» **Directions for this task**
Repeat the data word for word. Do not include the pictures.

** START **

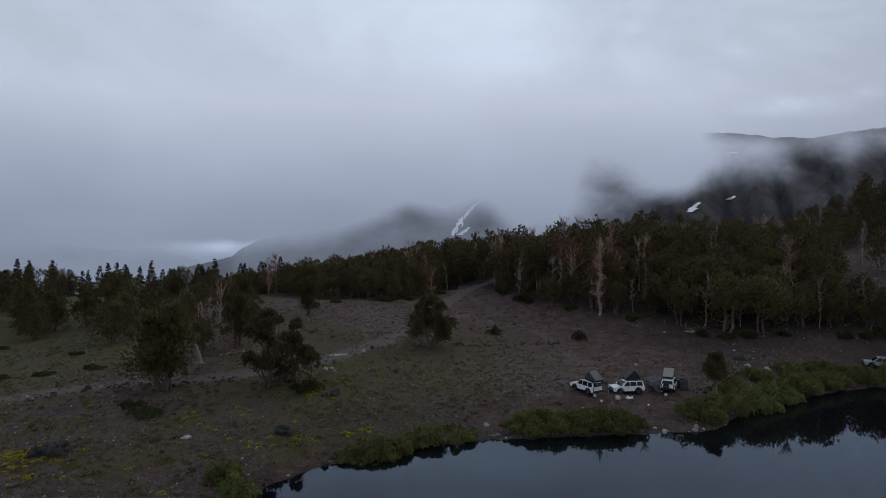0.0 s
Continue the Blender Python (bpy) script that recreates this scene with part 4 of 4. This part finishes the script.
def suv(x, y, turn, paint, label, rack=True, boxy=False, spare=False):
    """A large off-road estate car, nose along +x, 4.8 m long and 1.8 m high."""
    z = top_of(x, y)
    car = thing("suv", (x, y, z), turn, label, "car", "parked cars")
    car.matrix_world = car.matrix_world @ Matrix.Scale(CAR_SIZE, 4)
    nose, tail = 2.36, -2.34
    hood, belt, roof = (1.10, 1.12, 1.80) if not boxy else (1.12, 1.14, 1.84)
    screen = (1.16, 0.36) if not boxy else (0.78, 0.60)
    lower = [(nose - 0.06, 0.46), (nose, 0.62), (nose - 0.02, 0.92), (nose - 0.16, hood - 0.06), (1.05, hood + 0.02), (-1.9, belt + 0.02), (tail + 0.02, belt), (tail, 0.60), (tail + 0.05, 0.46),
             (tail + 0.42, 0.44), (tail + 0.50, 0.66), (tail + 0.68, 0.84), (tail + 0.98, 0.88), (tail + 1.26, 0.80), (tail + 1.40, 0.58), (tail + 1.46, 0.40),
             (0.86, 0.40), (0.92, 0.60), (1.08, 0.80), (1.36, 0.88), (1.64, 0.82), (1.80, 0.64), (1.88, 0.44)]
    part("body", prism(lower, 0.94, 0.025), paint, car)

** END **

» **Completed task**
0.0 s
Continue the Blender Python (bpy) script that recreates this scene with part 4 of 4. This part finishes the script.
def suv(x, y, turn, paint, label, rack=True, boxy=False, spare=False):
    """A large off-road estate car, nose along +x, 4.8 m long and 1.8 m high."""
    z = top_of(x, y)
    car = thing("suv", (x, y, z), turn, label, "car", "parked cars")
    car.matrix_world = car.matrix_world @ Matrix.Scale(CAR_SIZE, 4)
    nose, tail = 2.36, -2.34
    hood, belt, roof = (1.10, 1.12, 1.80) if not boxy else (1.12, 1.14, 1.84)
    screen = (1.16, 0.36) if not boxy else (0.78, 0.60)
    lower = [(nose - 0.06, 0.46), (nose, 0.62), (nose - 0.02, 0.92), (nose - 0.16, hood - 0.06), (1.05, hood + 0.02), (-1.9, belt + 0.02), (tail + 0.02, belt), (tail, 0.60), (tail + 0.05, 0.46),
             (tail + 0.42, 0.44), (tail + 0.50, 0.66), (tail + 0.68, 0.84), (tail + 0.98, 0.88), (tail + 1.26, 0.80), (tail + 1.40, 0.58), (tail + 1.46, 0.40),
             (0.86, 0.40), (0.92, 0.60), (1.08, 0.80), (1.36, 0.88), (1.64, 0.82), (1.80, 0.64), (1.88, 0.44)]
    part("body", prism(lower, 0.94, 0.025), paint, car)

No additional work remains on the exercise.